ALLANITE AND CHEVKINITE IN A-TYPE GRANITES AND SYENITES OF THE GRACIOSA PROVINCE, SOUTHERN BRAZIL

The Graciosa Province is a large province of A-type granites and syenites in southern Brazil, formed during the final stages of the Brasiliano Cycle (ca. 580 Ma). Two main associations are present: (1) an alkaline association, including metaluminous alkali feldspar syenites with fayalite and hedenbergite that vary continuously towards peralkaline alkali feldspar granites with sodic amphibole; (2) an aluminous association, characterized by metaluminous to weakly peraluminous biotite ± hornblende syeno/monzogranites. Allanite and chevkinite are the most important REE phases in the Graciosa Province. Allanite-(Ce) is ubiquitous in the aluminous association, while chevkinite-(Ce) is typical in the alkaline association.

Primary allanite shows complex zoning but is always rich in ferriallanite and TiO₂, a compositional trait that distinguishes allanite in A-type rocks from allanite in calc-alkaline series. Normalized patterns show strong fractionation of heavy REE (La_N/Nd_N = 3-5, La_N/Y_N = 200-400). Hydrothermal allanite appears in both associations, and corresponds to ferriallanite-(Ce) with smaller REE fractionation (2 < La_N/Nd_N < 3) in the alkaline association, and allanite-(Y) with middle REE enrichment in the aluminous association. Chevkinite compositions are similar to those observed in granites and syenites worldwide. The abundance of REE+Y (43-49 wt. %) is twice that observed in allanite. Yet, the normalized REE patterns show similar La_N/Nd_N ratios and lower La_N/Y_N ratios (90-300). The early crystallization of chevkinite-(Ce) suggests that the parental magmas were close to REE-saturation.

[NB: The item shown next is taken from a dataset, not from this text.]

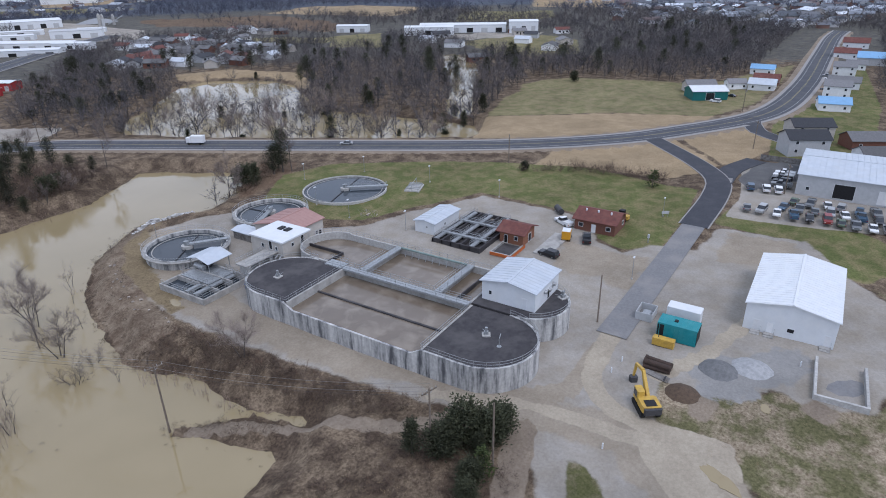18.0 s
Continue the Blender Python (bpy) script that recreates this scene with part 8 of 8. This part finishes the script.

The compositions of primary allanite and chevkinite were variably modified by interaction with post-magmatic fluids and metamictization. Altered chevkinite shows high Ti and low Fe_T and REE, but the REE fractionation patterns were not significantly modified.

The textural evidence for early chevkinite crystallization and late allanite crystallization agrees well with the experimentally-determined stability fields for chevkinite and allanite. The two minerals only coexist in the less evolved syenites of the alkaline association, in which they reveal reaction textures, suggesting that (a) allanite and chevkinite may not be stable simultaneously, and (b) magma composition may control their stability.